In other news, I had the time to further unravel the mystery of the Lanzhou noodles. I’ve pictured here the standard chao mian, the thicker noodles, fried with beef and vegetables, except this particular dish was made with mutton, yangrou (羊肉), because it was made by the hands of the Hui - I’ll explain shortly. There is another type of lamian called liangmian (凉面) which means chilled noodles. It sounds weird but they take the pulled noodles and add the cooked mixture of meat and vegetables on top without ever warming the noodles. You mix in a lot of soy sauce and lajiao (辣椒), a spicy pepper and chili powder mix (from Chengdu) and the dish is excellent.



chao mian (炒面)

I also learned something major today, or at least put together some pieces that should have made sense a long time ago. Gansu Province is home to the Hui minority of Chinese people, similar to Han in appearance, but they have their own language with no connection to Mandarin, and they are Muslim. The men wear the bucket caps that Alladin wears, and the women wear headscarves. There are some Hui Muslims that own small restaurants outside the school I attended in Chengdu and we always assumed they were Uighurs. But they were Huis. They look nothing like Uighurs. Lanzhou is filled with these beautiful mosques throughout the city that one might only expect to see in Xinjiang, but they all belong to the devout Hui people. It was an illuminating day. I don’t know why I only just put that together.

Since I had to spend the whole day walking around, I decided to take the long way by the river. I walked the length of the Yellow (sounds weird saying it like that) to the west and found the famed bridge everyone kept telling me about. It’s a cool bridge but certainly nothing mind blowing. Built by the crafty Germans it has been standing for 100 years which is impressive but, you know, its just an old bridge. I crossed the bridge and started to climb up the side of a hill where I knew there was a temple, the White Pagoda Temple. It was free and offered excellent views of the city below. I sat awhile by one of the benches in the sprawling temple entrance and observed a mother and her two small girls.
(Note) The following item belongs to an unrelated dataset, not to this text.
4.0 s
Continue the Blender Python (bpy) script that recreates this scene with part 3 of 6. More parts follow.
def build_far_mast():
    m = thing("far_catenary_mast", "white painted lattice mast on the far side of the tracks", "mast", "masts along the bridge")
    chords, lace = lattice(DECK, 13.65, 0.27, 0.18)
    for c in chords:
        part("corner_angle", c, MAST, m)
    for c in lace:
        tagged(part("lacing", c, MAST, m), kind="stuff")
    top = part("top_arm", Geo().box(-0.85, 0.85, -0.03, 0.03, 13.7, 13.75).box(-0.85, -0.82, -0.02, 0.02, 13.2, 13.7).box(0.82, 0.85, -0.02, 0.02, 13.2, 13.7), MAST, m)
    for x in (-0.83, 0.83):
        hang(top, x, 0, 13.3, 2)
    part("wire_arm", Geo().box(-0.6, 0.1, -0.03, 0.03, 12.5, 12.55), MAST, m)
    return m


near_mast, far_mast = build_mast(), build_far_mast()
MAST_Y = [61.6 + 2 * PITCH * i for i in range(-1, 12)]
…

The older girl was wearing a Little Mermaid backpack and the mother turned her around, opened the pack, and took out what was larger than a 2 liter bottle of coke (maybe it was 3 liters?). The three of them took swigs and then the little girl ran away. The other two chased her down. The older girl spilled some coke in the process.
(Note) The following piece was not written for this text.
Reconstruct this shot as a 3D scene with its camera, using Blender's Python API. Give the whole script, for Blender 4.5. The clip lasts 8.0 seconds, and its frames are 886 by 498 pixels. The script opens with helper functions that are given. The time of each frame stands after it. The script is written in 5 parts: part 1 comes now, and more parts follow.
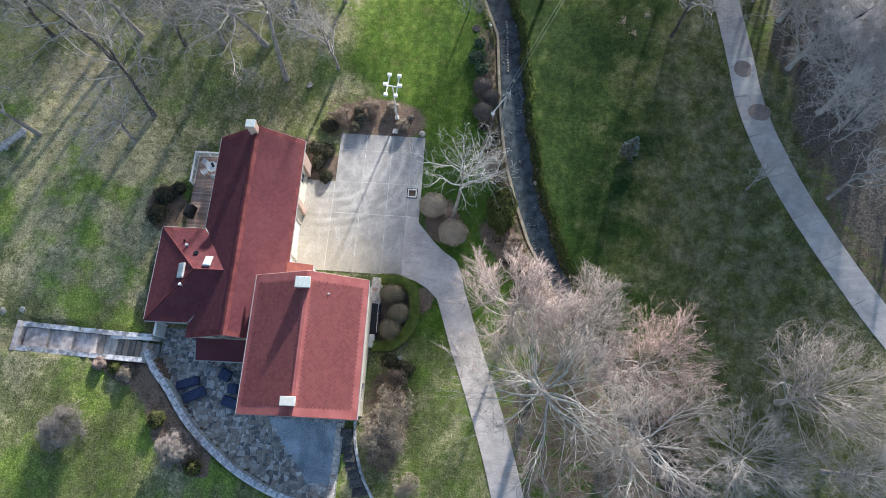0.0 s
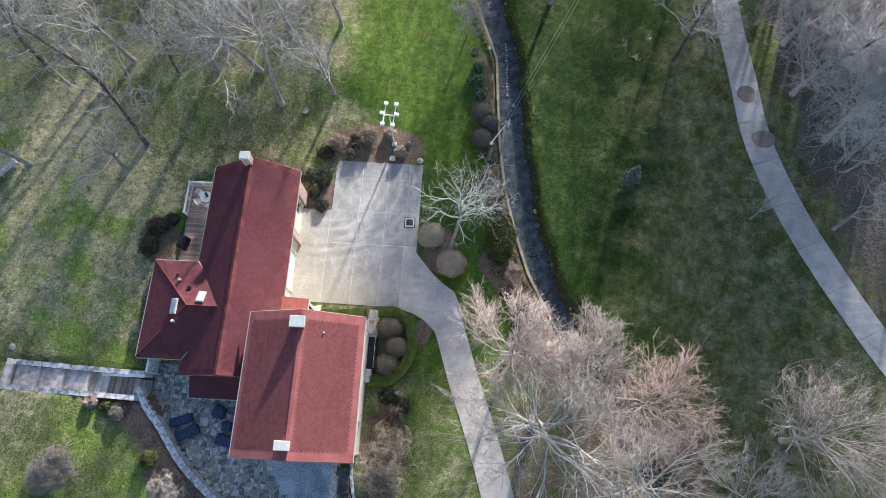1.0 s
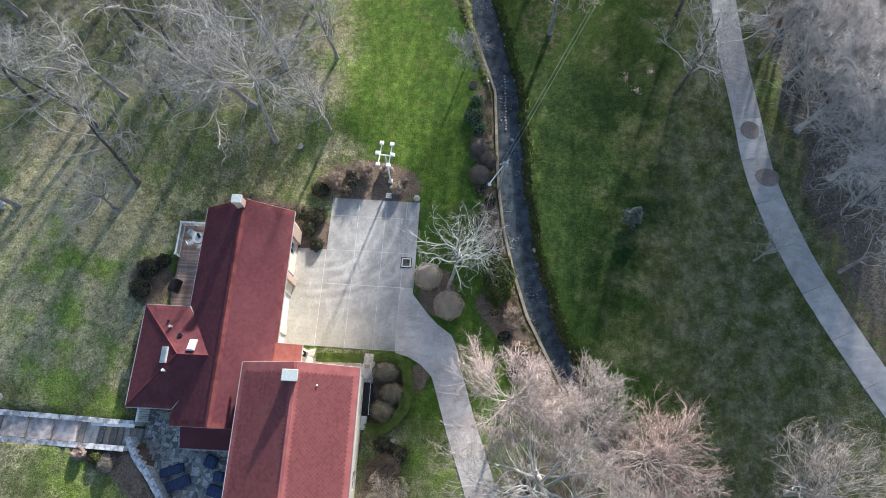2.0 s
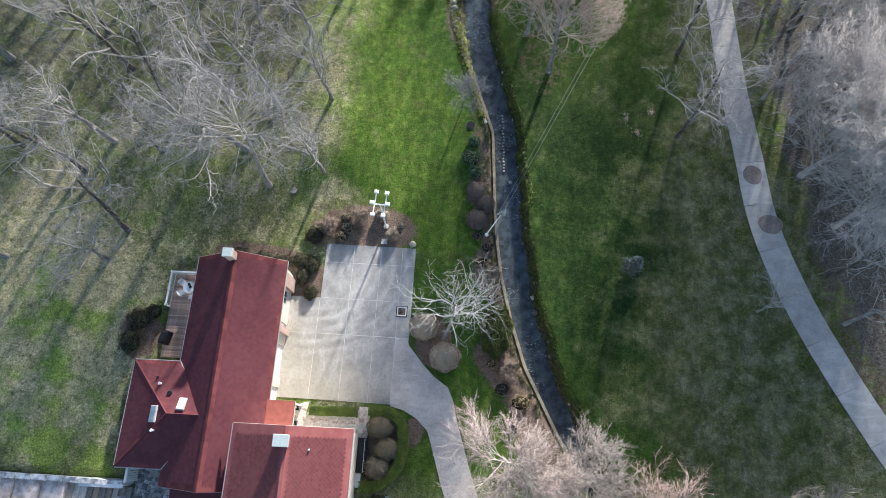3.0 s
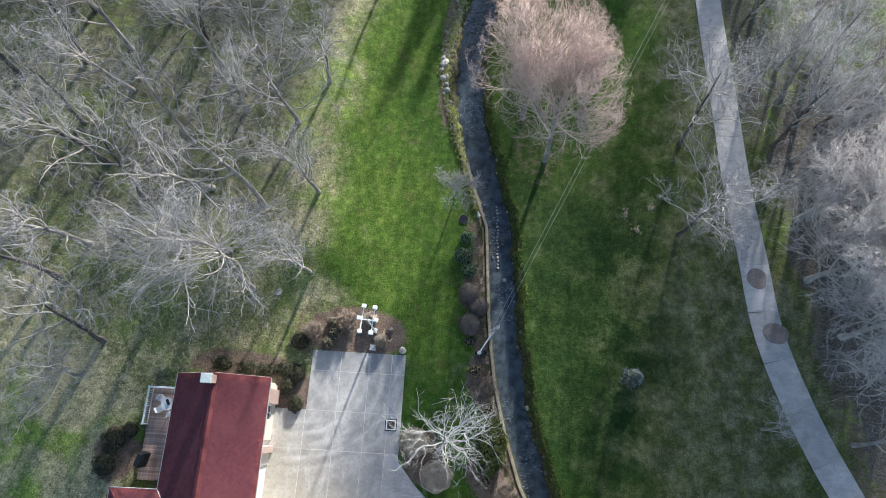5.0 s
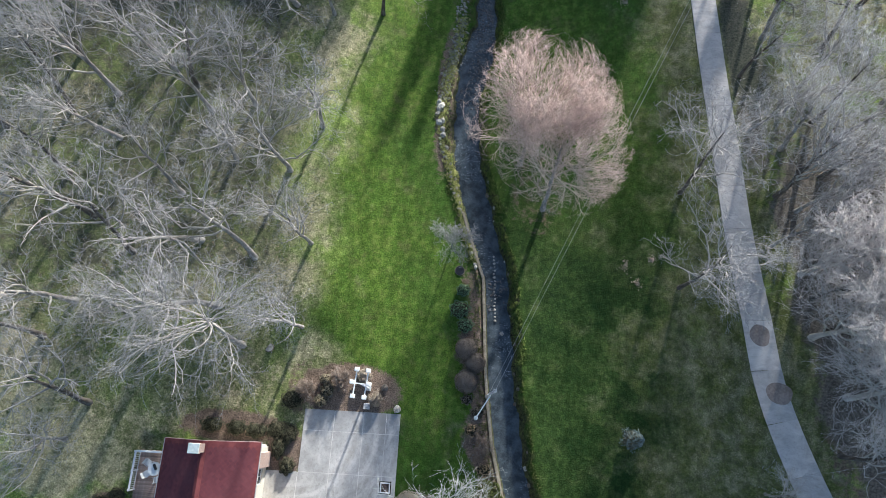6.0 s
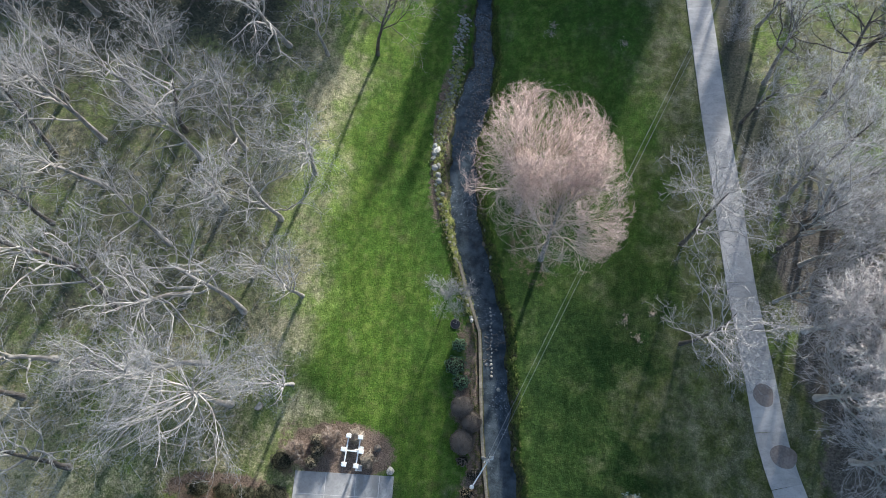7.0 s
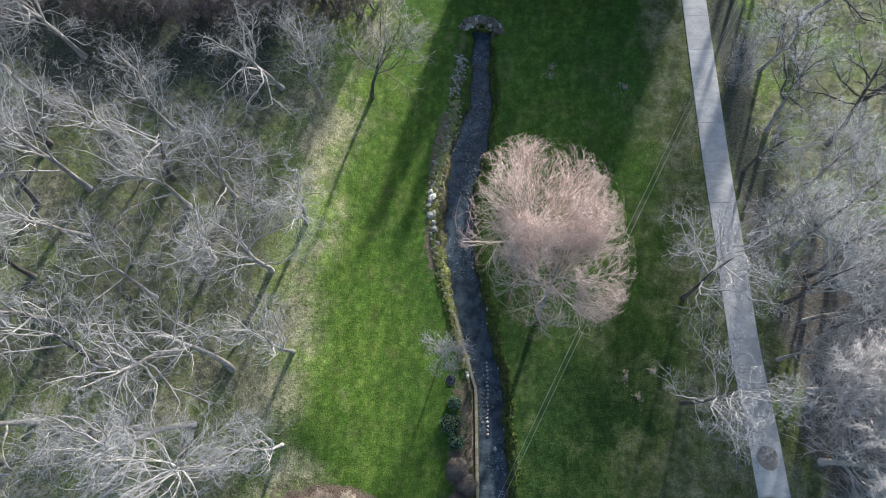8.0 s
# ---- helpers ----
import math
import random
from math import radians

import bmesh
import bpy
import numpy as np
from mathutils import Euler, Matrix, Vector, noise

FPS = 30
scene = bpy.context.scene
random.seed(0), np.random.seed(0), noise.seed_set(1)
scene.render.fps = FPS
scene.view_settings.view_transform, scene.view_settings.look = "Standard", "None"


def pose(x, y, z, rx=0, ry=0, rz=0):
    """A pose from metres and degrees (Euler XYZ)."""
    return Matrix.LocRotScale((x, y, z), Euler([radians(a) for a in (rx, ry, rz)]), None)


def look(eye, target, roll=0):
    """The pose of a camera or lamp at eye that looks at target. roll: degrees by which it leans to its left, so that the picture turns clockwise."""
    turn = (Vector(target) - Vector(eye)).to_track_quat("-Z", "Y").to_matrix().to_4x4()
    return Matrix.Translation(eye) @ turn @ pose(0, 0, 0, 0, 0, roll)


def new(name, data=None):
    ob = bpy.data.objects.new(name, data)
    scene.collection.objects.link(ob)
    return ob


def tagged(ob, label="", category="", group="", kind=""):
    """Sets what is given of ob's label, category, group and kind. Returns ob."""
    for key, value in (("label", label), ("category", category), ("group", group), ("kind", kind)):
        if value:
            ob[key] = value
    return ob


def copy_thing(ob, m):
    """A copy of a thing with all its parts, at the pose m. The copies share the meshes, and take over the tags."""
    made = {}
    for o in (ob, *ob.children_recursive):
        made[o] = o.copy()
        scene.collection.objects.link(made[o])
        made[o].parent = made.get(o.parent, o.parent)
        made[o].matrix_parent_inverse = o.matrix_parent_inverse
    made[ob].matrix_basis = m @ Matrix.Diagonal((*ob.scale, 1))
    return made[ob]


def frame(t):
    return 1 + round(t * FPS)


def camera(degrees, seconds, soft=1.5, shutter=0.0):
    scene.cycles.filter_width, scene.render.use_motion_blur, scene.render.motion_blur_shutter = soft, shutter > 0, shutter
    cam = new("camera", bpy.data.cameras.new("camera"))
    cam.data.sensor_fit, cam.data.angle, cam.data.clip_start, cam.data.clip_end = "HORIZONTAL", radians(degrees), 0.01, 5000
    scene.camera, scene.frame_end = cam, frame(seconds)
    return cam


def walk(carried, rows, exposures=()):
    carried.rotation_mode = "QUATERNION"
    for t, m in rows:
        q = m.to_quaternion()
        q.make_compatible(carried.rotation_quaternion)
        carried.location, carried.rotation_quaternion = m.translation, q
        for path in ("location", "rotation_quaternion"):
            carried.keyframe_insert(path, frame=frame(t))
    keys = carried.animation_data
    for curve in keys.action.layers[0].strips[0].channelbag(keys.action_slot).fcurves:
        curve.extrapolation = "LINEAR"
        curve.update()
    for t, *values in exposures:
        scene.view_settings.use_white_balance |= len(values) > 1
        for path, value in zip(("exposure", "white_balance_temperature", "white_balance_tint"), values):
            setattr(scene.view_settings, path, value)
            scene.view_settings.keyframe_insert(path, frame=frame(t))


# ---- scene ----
cam = camera(74.6, 8.0, soft=0.55)
PATH = [
    (0, (4.062, -27.398, 50.723), (4.011, -26.791, 48.818), 0.1),
    (0.5, (4.068, -25.957, 50.715), (4.015, -25.354, 48.809), -0.1),
    (1, (4.065, -24.328, 50.7), (4.011, -23.725, 48.793), -0.3),
    (1.5, (4.061, -22.428, 50.728), (4.006, -21.828, 48.821), -0.4),
    (3, (4.059, -15.863, 51.1), (4.001, -15.266, 49.192), -0.7),
    (3.5, (4.007, -13.46, 51.24), (3.95, -12.865, 49.331), -0.5),
    (4, (3.935, -10.993, 51.422), (3.881, -10.4, 49.513), -0.3),
    (4.5, (3.824, -8.488, 51.609), (3.774, -7.898, 49.699), 0.0),
    (6, (3.429, -0.986, 51.957), (3.392, -0.396, 50.046), 1.2),
    (6.5, (3.23, 1.461, 51.944), (3.2, 2.053, 50.034), 2.0),
    (7, (3.015, 3.727, 51.848), (2.994, 4.327, 49.941), 2.9),
    (7.5, (2.862, 6.013, 51.766), (2.848, 6.621, 49.861), 3.7),
    (8, (2.641, 8.342, 51.759), (2.634, 8.955, 49.855), 4.4),
]
walk(cam, [(t, look(eye, target, roll)) for t, eye, target, roll in PATH], exposures=[(0.0, 1.28, 6060, 12), (3.0, 1.27, 5990, 11), (6.0, 1.22, 5840, 9.5), (8.0, 1.20, 5800, 9)])

# ---- light ----
SUN_AZ, SUN_EL = radians(15.0), radians(14.0)
sun_dir = Vector((math.sin(SUN_AZ) * math.cos(SUN_EL), math.cos(SUN_AZ) * math.cos(SUN_EL), math.sin(SUN_EL)))
sun_data = bpy.data.lights.new("sun", "SUN")
sun_data.energy, sun_data.angle, sun_data.color = 5.0, radians(2.2), (1.0, 0.92, 0.80)
sun = new("sun", sun_data)
sun.matrix_world = look(sun_dir * 200, (0, 0, 0))
world = bpy.data.worlds.new("sky")
scene.world = world
world.use_nodes = True
wn = world.node_tree.nodes
sky = wn.new("ShaderNodeTexSky")
sky.sky_type, sky.sun_disc, sky.sun_elevation, sky.sun_rotation = "NISHITA", False, SUN_EL, SUN_AZ
sky.air_density, sky.dust_density, sky.ozone_density = 1.0, 1.3, 1.2
wn["Background"].inputs["Strength"].default_value = 0.108
world.node_tree.links.new(sky.outputs["Color"], wn["Background"].inputs["Color"])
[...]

Famed bridge over the Yellow River
 
View of the river from the ascent to the White Pagoda Temple

I completed some functional chores as well. I visited the atm which I hope is for the last time during my stay in China and I recharged my cell phone which was more difficult then it sounds. It was a process to charge my Chengdu number in a non-Chengdu city. Good to know.

I sufficiently killed the day, went to the train station and hopped my train. Like the train from Jiayuguan, everyone was asleep instantly, including myself. Except this time I awoke to a landscape buried in snow. The sky was cloudy and white which met the empty horizon to a snow-swept plain. It was beautiful. You could tell the snow had recently fallen. But as we kept getting closer and closer to Beijing, the white scenery turned to dense gray. Maybe you’ve heard recently in the news, but Beijing is currently experiencing one of the worst spells of pollution in a long time. The government is urging its citizens to keep their kids indoors and take public transport if at all possible. CNN recently did a photo series title something like, “If you were a tourist in Beijing this week, this is what your photos would look like...” and proceeded to show all the major touristy photos: the Forbidden City, Temple of Heaven, Tiananmen, etc. under a thick blanket of smog. You could hardly tell where the pictures were being taken. So I guess my stay in Beijing won’t be a pretty one. But all the nicer when I arrive to the clean air in the north.

I’ve just checked into the Red Lantern Hostel in one of Beijing’s old hutongs (胡同) near Houhai (后海), a lake to the north of the Forbidden City. These hutongs are unique to Beijing and (although they are in danger of being razed, a story for another day) are a huge tourist attraction. But they don’t feel like a tourist attraction because you would have a hard time finding any of the tourists. The hutongs are huge, dense neighborhoods where the old citizens of Beijing live. You can get lost for days in the labyrinth that is a hutong if you’re not careful and the alleyways are crammed with genuine China. The food, the people, the daily lives are all of interest to the traveler.

I’m also meeting up with a friend, Flo from Germany who studied with me in Chengdu, tonight. Our travel paths are converging here briefly and I am happy to reconnect with a friend for a few days. I like traveling alone, and you’re never really alone because you are constantly meeting new and exciting people all the time, but reconnecting with an old friend is refreshing and a nice change of pace.

I will plan my stay in Beijing tomorrow morning. But not after I sleep in.